== SHORT EXERCISE ==
List all lines in the material below that contain "follow".

== LISTING ==
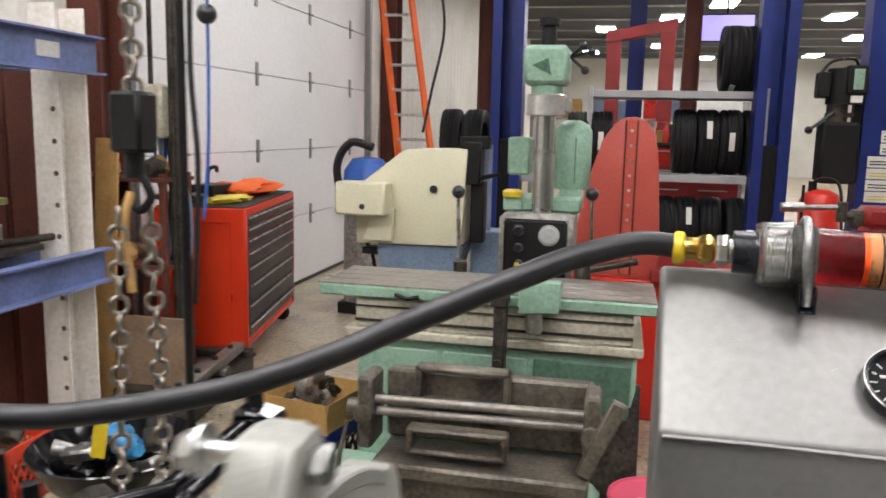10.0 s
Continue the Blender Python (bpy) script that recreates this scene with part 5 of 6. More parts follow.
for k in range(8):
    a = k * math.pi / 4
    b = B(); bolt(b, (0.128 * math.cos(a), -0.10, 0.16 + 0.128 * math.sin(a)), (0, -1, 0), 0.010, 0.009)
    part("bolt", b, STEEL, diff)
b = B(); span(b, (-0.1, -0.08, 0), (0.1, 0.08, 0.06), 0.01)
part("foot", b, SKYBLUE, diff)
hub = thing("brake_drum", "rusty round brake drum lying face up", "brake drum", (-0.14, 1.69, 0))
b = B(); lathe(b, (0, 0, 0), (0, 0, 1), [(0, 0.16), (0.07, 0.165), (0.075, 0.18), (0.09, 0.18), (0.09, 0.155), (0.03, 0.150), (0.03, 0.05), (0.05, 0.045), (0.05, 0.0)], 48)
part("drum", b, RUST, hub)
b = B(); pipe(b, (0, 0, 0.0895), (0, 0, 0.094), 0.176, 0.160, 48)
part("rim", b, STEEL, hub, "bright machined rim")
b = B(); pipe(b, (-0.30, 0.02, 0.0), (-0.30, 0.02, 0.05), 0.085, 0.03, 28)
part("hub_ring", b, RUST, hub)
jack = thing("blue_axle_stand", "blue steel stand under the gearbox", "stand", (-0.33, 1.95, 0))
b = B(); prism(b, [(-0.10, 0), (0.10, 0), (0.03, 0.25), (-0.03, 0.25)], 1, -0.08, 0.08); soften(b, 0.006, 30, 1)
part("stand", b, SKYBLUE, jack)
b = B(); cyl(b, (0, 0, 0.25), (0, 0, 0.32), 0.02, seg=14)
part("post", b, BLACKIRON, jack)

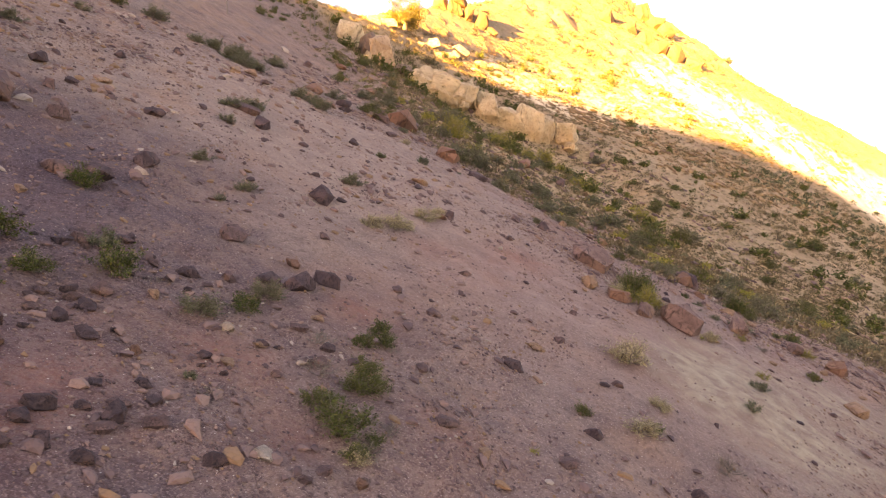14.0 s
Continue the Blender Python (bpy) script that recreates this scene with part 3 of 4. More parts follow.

== SOLUTION TO THE PROBLEM ==
Continue the Blender Python (bpy) script that recreates this scene with part 5 of 6. More parts follow.
Continue the Blender Python (bpy) script that recreates this scene with part 3 of 4. More parts follow.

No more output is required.